TASK PROMPT:
Can you transcribe the data exactly? Leave the pictures out.

RAW DATA:

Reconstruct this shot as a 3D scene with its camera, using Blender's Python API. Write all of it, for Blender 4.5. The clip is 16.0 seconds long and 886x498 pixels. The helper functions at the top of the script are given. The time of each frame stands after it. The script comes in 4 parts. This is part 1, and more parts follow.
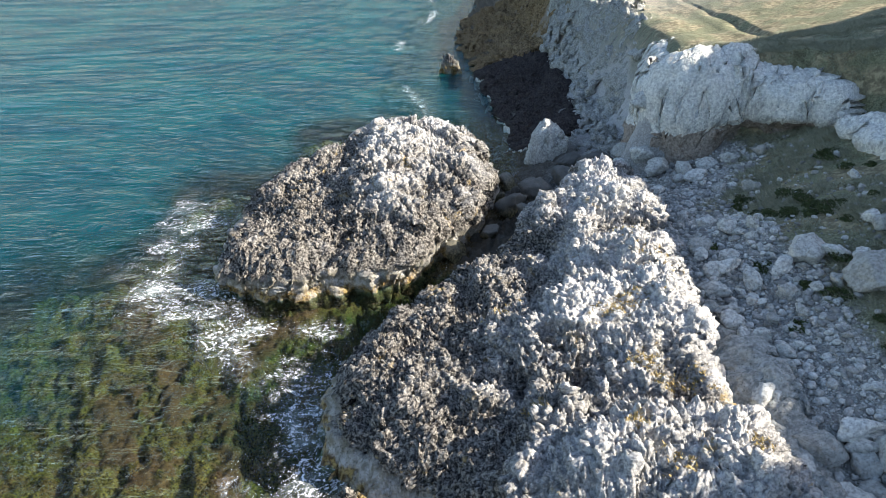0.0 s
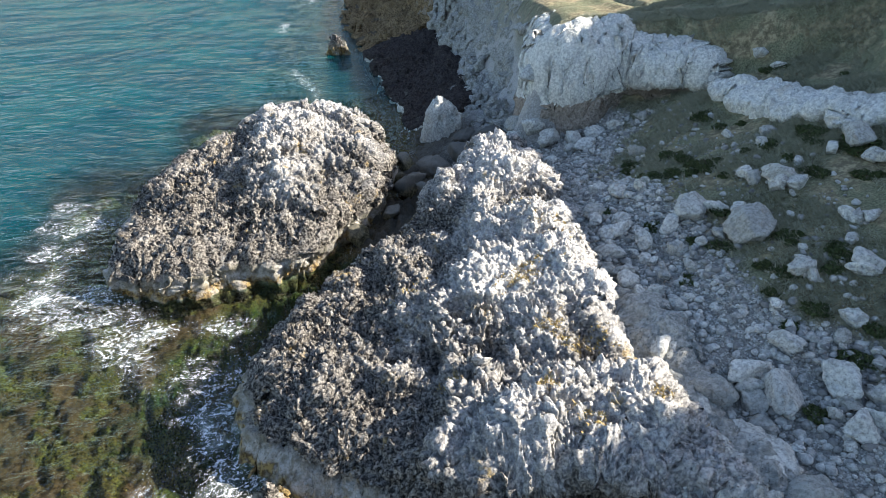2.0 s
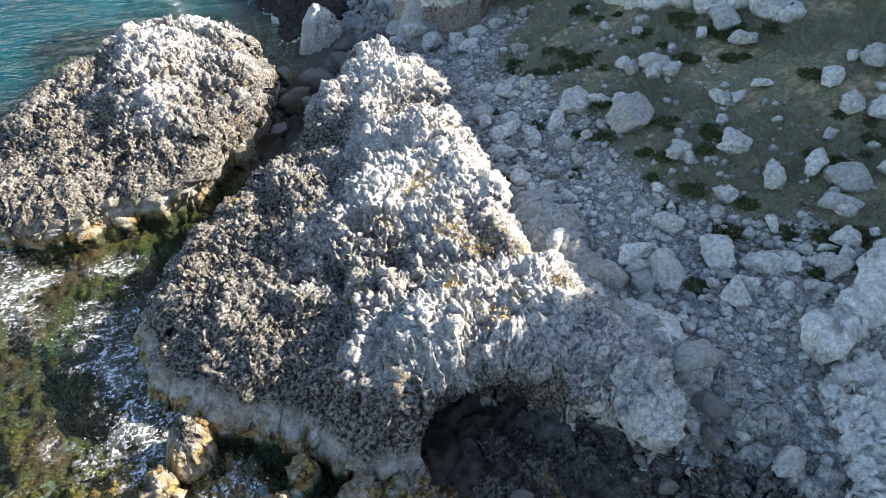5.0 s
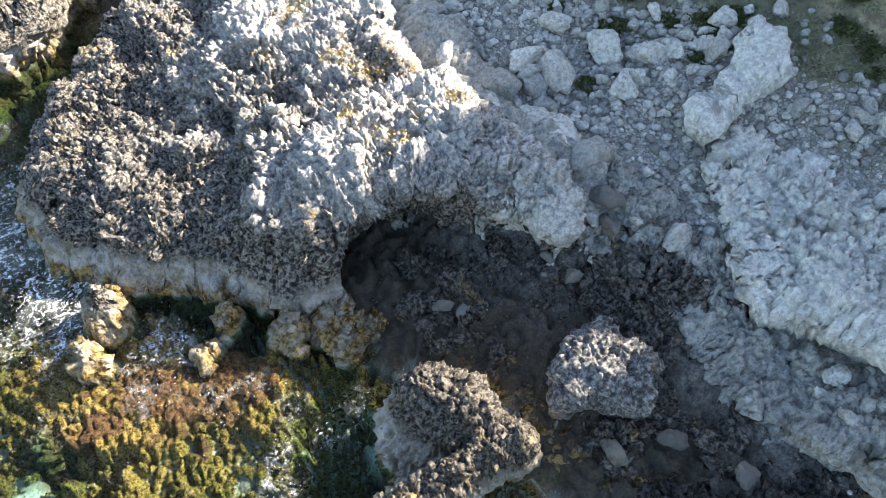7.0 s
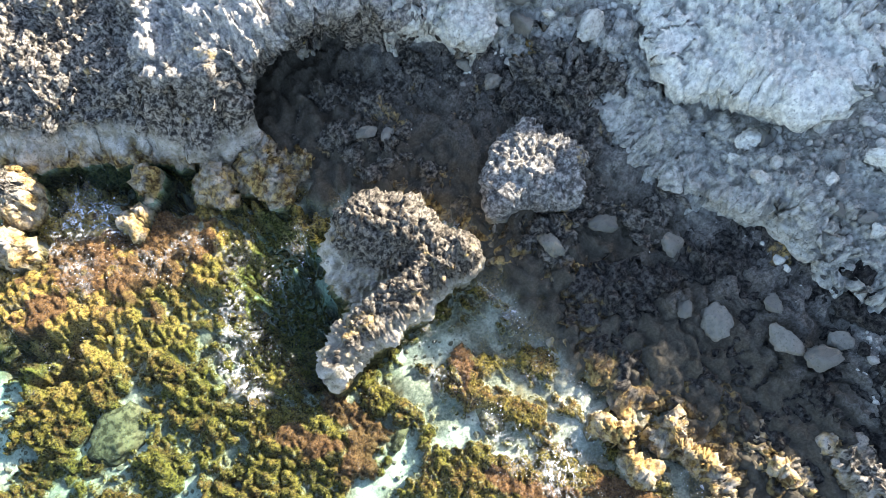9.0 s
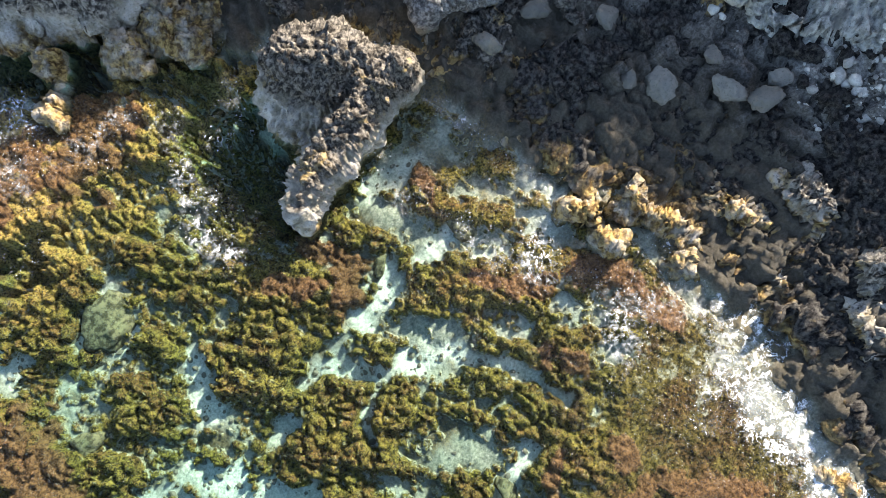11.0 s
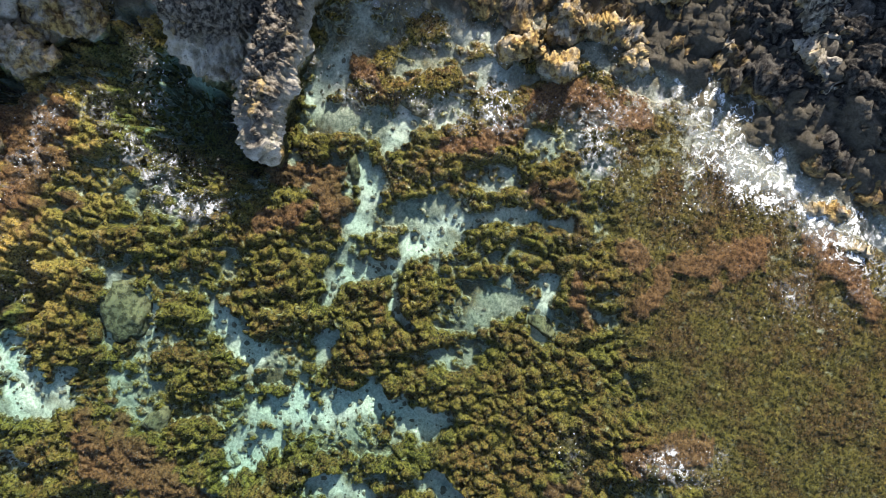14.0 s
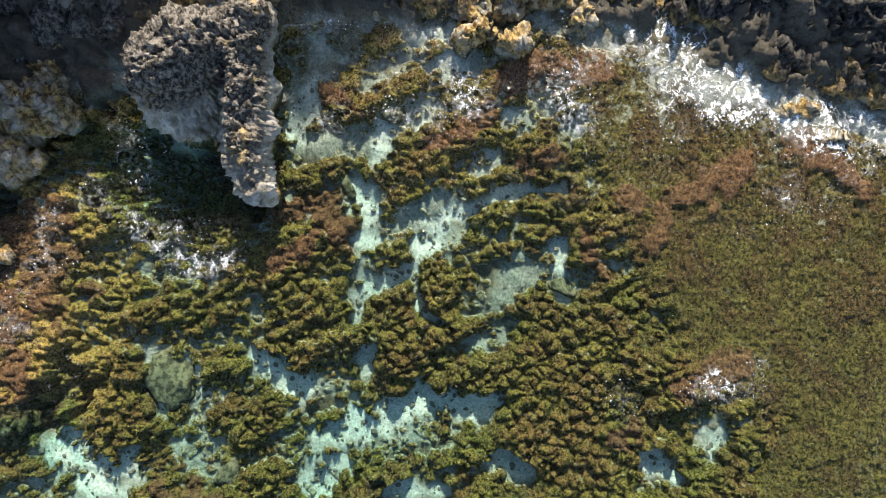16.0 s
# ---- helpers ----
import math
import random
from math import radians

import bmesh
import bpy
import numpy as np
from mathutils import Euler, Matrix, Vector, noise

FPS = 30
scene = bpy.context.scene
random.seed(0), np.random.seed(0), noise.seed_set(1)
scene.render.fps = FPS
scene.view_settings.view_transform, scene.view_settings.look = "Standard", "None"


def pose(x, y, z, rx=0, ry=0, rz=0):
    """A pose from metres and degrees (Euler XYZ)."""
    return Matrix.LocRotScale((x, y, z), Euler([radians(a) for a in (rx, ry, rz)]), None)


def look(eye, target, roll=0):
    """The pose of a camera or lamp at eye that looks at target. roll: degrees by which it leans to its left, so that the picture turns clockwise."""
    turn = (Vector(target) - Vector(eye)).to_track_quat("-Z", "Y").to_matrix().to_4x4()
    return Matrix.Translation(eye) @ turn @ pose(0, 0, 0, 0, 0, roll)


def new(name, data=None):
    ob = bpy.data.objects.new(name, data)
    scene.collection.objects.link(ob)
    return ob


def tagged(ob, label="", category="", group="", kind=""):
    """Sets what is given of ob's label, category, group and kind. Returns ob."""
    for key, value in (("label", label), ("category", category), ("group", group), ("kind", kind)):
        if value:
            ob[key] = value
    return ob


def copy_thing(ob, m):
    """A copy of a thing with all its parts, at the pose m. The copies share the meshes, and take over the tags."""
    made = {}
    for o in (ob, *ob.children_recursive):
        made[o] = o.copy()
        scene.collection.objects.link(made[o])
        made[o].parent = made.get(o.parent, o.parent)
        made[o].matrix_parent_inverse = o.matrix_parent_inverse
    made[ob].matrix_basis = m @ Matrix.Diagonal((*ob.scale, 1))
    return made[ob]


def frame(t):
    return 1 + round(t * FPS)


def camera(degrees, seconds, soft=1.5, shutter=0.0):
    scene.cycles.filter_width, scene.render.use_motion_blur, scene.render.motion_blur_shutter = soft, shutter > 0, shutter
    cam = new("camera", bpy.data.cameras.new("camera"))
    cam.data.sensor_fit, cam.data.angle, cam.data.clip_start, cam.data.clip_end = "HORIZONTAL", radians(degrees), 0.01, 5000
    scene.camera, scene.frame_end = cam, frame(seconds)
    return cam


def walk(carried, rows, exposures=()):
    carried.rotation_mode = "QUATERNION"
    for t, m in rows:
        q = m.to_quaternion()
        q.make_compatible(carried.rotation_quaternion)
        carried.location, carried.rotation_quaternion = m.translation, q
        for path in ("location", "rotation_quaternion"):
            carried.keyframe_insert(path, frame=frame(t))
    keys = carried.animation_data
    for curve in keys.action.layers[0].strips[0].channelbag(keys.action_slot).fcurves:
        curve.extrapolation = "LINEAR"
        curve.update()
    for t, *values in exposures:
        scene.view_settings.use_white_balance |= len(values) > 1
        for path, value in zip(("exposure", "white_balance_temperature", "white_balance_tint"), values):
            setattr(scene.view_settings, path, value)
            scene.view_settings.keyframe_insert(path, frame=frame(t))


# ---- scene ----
cam = camera(65.6, 16.0, 0.7)
PATH = [
    (0.0, pose(0.02, 0.01, 14.99, 62.89, -0.43, 0.03)),
    (0.5, pose(0.01, 0.03, 14.99, 62.56, -0.35, -3.35)),
    (1.0, pose(-0.00, 0.03, 15.00, 62.15, -0.32, -5.71)),
    (1.5, pose(-0.00, 0.01, 15.00, 61.75, -0.26, -7.73)),
    (2.0, pose(0.00, -0.01, 15.01, 61.31, -0.18, -9.17)),
    (2.5, pose(-0.00, -0.01, 15.01, 60.97, -0.09, -11.81)),
    (3.0, pose(-0.03, 0.00, 15.02, 60.53, -0.11, -12.91)),
    (5.5, pose(0.04, -0.05, 14.99, 50.76, 0.14, -21.92)),
    (6.0, pose(0.01, -0.05, 15.01, 46.97, 0.13, -24.97)),
    (6.5, pose(0.01, -0.05, 15.01, 43.21, 0.11, -27.91)),
    (7.0, pose(-0.00, -0.02, 14.99, 39.39, 0.13, -30.50)),
    (7.5, pose(-0.01, 0.01, 14.99, 35.59, 0.04, -33.09)),
    (8.0, pose(-0.01, 0.03, 15.00, 31.78, -0.04, -35.81)),
    (8.5, pose(-0.01, 0.03, 14.99, 28.05, -0.06, -38.60)),
    (9.0, pose(-0.01, 0.03, 14.99, 24.43, -0.08, -41.48)),
    (11.5, pose(-0.41, -0.25, 14.84, 7.31, 0.06, -55.87)),
    (12.0, pose(-0.38, -0.20, 14.89, 3.45, 0.05, -56.19)),
    (12.5, pose(-0.34, -0.16, 14.91, 0.73, 0.09, -57.44)),
    (13.0, pose(-0.30, -0.11, 15.00, 0.27, 0.15, -62.33)),
    (13.5, pose(-0.28, -0.07, 15.12, 0.01, 0.23, -69.26)),
    (14.0, pose(-0.31, 0.00, 15.26, -0.15, 0.12, -74.64)),
    (14.5, pose(-0.36, 0.09, 15.40, -0.13, -0.06, -79.23)),
    (15.0, pose(-0.42, 0.18, 15.53, -0.11, -0.16, -83.76)),
    (15.5, pose(-0.47, 0.26, 15.68, -0.08, -0.30, -86.89)),
    (16.0, pose(-0.51, 0.35, 15.85, -0.12, -0.43, -89.75)),
]
EXPOSURES = [(0.0, 1.28, 6200, 10), (5.5, 1.55, 6350, 10), (7.0, 1.90, 6600, 10), (9.0, 2.45, 6700, 10), (11.5, 1.74, 6600, 11), (12.5, 1.36, 6550, 11), (16.0, 1.36, 6450, 10)]
walk(cam, PATH, EXPOSURES)

# ---- light ----
SUN_UP, SUN_TURN = 34.0, -4.0  # degrees over the horizon; degrees from +x towards +y
world = bpy.data.worlds.new("sky")
scene.world = world
world.use_nodes = True
wn = world.node_tree.nodes
sky = wn.new("ShaderNodeTexSky")
sky.sky_type, sky.sun_disc = "NISHITA", False
sky.sun_elevation, sky.sun_rotation = radians(SUN_UP), radians(90 - SUN_TURN)
wn["Background"].inputs["Strength"].default_value = 0.105
world.node_tree.links.new(sky.outputs[0], wn["Background"].inputs[0])
sun = new("sun", bpy.data.lights.new("sun", "SUN"))
sun.data.energy, sun.data.angle, sun.data.color = 5.0, radians(0.6), (1.0, 0.90, 0.76)
sx, sy, sz = math.cos(radians(SUN_UP)) * math.cos(radians(SUN_TURN)), math.cos(radians(SUN_UP)) * math.sin(radians(SUN_TURN)), math.sin(radians(SUN_UP))
sun.matrix_world = look((60 * sx, 60 * sy, 60 * sz), (0, 0, 0))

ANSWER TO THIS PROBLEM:
Reconstruct this shot as a 3D scene with its camera, using Blender's Python API. Write all of it, for Blender 4.5. The clip is 16.0 seconds long and 886x498 pixels. The helper functions at the top of the script are given. The time of each frame stands after it. The script comes in 4 parts. This is part 1, and more parts follow.
0.0 s
2.0 s
5.0 s
7.0 s
9.0 s
11.0 s
14.0 s
16.0 s
# ---- helpers ----
import math
import random
from math import radians

import bmesh
import bpy
import numpy as np
from mathutils import Euler, Matrix, Vector, noise

FPS = 30
scene = bpy.context.scene
random.seed(0), np.random.seed(0), noise.seed_set(1)
scene.render.fps = FPS
scene.view_settings.view_transform, scene.view_settings.look = "Standard", "None"


def pose(x, y, z, rx=0, ry=0, rz=0):
    """A pose from metres and degrees (Euler XYZ)."""
    return Matrix.LocRotScale((x, y, z), Euler([radians(a) for a in (rx, ry, rz)]), None)


def look(eye, target, roll=0):
    """The pose of a camera or lamp at eye that looks at target. roll: degrees by which it leans to its left, so that the picture turns clockwise."""
    turn = (Vector(target) - Vector(eye)).to_track_quat("-Z", "Y").to_matrix().to_4x4()
    return Matrix.Translation(eye) @ turn @ pose(0, 0, 0, 0, 0, roll)


def new(name, data=None):
    ob = bpy.data.objects.new(name, data)
    scene.collection.objects.link(ob)
    return ob


def tagged(ob, label="", category="", group="", kind=""):
    """Sets what is given of ob's label, category, group and kind. Returns ob."""
    for key, value in (("label", label), ("category", category), ("group", group), ("kind", kind)):
        if value:
            ob[key] = value
    return ob


def copy_thing(ob, m):
    """A copy of a thing with all its parts, at the pose m. The copies share the meshes, and take over the tags."""
    made = {}
    for o in (ob, *ob.children_recursive):
        made[o] = o.copy()
        scene.collection.objects.link(made[o])
        made[o].parent = made.get(o.parent, o.parent)
        made[o].matrix_parent_inverse = o.matrix_parent_inverse
    made[ob].matrix_basis = m @ Matrix.Diagonal((*ob.scale, 1))
    return made[ob]


def frame(t):
    return 1 + round(t * FPS)


def camera(degrees, seconds, soft=1.5, shutter=0.0):
    scene.cycles.filter_width, scene.render.use_motion_blur, scene.render.motion_blur_shutter = soft, shutter > 0, shutter
    cam = new("camera", bpy.data.cameras.new("camera"))
    cam.data.sensor_fit, cam.data.angle, cam.data.clip_start, cam.data.clip_end = "HORIZONTAL", radians(degrees), 0.01, 5000
    scene.camera, scene.frame_end = cam, frame(seconds)
    return cam


def walk(carried, rows, exposures=()):
    carried.rotation_mode = "QUATERNION"
    for t, m in rows:
        q = m.to_quaternion()
        q.make_compatible(carried.rotation_quaternion)
        carried.location, carried.rotation_quaternion = m.translation, q
        for path in ("location", "rotation_quaternion"):
            carried.keyframe_insert(path, frame=frame(t))
    keys = carried.animation_data
    for curve in keys.action.layers[0].strips[0].channelbag(keys.action_slot).fcurves:
        curve.extrapolation = "LINEAR"
        curve.update()
    for t, *values in exposures:
        scene.view_settings.use_white_balance |= len(values) > 1
        for path, value in zip(("exposure", "white_balance_temperature", "white_balance_tint"), values):
            setattr(scene.view_settings, path, value)
            scene.view_settings.keyframe_insert(path, frame=frame(t))


# ---- scene ----
cam = camera(65.6, 16.0, 0.7)
PATH = [
    (0.0, pose(0.02, 0.01, 14.99, 62.89, -0.43, 0.03)),
    (0.5, pose(0.01, 0.03, 14.99, 62.56, -0.35, -3.35)),
    (1.0, pose(-0.00, 0.03, 15.00, 62.15, -0.32, -5.71)),
    (1.5, pose(-0.00, 0.01, 15.00, 61.75, -0.26, -7.73)),
    (2.0, pose(0.00, -0.01, 15.01, 61.31, -0.18, -9.17)),
    (2.5, pose(-0.00, -0.01, 15.01, 60.97, -0.09, -11.81)),
    (3.0, pose(-0.03, 0.00, 15.02, 60.53, -0.11, -12.91)),
    (5.5, pose(0.04, -0.05, 14.99, 50.76, 0.14, -21.92)),
    (6.0, pose(0.01, -0.05, 15.01, 46.97, 0.13, -24.97)),
    (6.5, pose(0.01, -0.05, 15.01, 43.21, 0.11, -27.91)),
    (7.0, pose(-0.00, -0.02, 14.99, 39.39, 0.13, -30.50)),
    (7.5, pose(-0.01, 0.01, 14.99, 35.59, 0.04, -33.09)),
    (8.0, pose(-0.01, 0.03, 15.00, 31.78, -0.04, -35.81)),
    (8.5, pose(-0.01, 0.03, 14.99, 28.05, -0.06, -38.60)),
    (9.0, pose(-0.01, 0.03, 14.99, 24.43, -0.08, -41.48)),
    (11.5, pose(-0.41, -0.25, 14.84, 7.31, 0.06, -55.87)),
    (12.0, pose(-0.38, -0.20, 14.89, 3.45, 0.05, -56.19)),
    (12.5, pose(-0.34, -0.16, 14.91, 0.73, 0.09, -57.44)),
    (13.0, pose(-0.30, -0.11, 15.00, 0.27, 0.15, -62.33)),
    (13.5, pose(-0.28, -0.07, 15.12, 0.01, 0.23, -69.26)),
    (14.0, pose(-0.31, 0.00, 15.26, -0.15, 0.12, -74.64)),
    (14.5, pose(-0.36, 0.09, 15.40, -0.13, -0.06, -79.23)),
    (15.0, pose(-0.42, 0.18, 15.53, -0.11, -0.16, -83.76)),
    (15.5, pose(-0.47, 0.26, 15.68, -0.08, -0.30, -86.89)),
    (16.0, pose(-0.51, 0.35, 15.85, -0.12, -0.43, -89.75)),
]
EXPOSURES = [(0.0, 1.28, 6200, 10), (5.5, 1.55, 6350, 10), (7.0, 1.90, 6600, 10), (9.0, 2.45, 6700, 10), (11.5, 1.74, 6600, 11), (12.5, 1.36, 6550, 11), (16.0, 1.36, 6450, 10)]
walk(cam, PATH, EXPOSURES)

# ---- light ----
SUN_UP, SUN_TURN = 34.0, -4.0  # degrees over the horizon; degrees from +x towards +y
world = bpy.data.worlds.new("sky")
scene.world = world
world.use_nodes = True
wn = world.node_tree.nodes
sky = wn.new("ShaderNodeTexSky")
sky.sky_type, sky.sun_disc = "NISHITA", False
sky.sun_elevation, sky.sun_rotation = radians(SUN_UP), radians(90 - SUN_TURN)
wn["Background"].inputs["Strength"].default_value = 0.105
world.node_tree.links.new(sky.outputs[0], wn["Background"].inputs[0])
sun = new("sun", bpy.data.lights.new("sun", "SUN"))
sun.data.energy, sun.data.angle, sun.data.color = 5.0, radians(0.6), (1.0, 0.90, 0.76)
sx, sy, sz = math.cos(radians(SUN_UP)) * math.cos(radians(SUN_TURN)), math.cos(radians(SUN_UP)) * math.sin(radians(SUN_TURN)), math.sin(radians(SUN_UP))
sun.matrix_world = look((60 * sx, 60 * sy, 60 * sz), (0, 0, 0))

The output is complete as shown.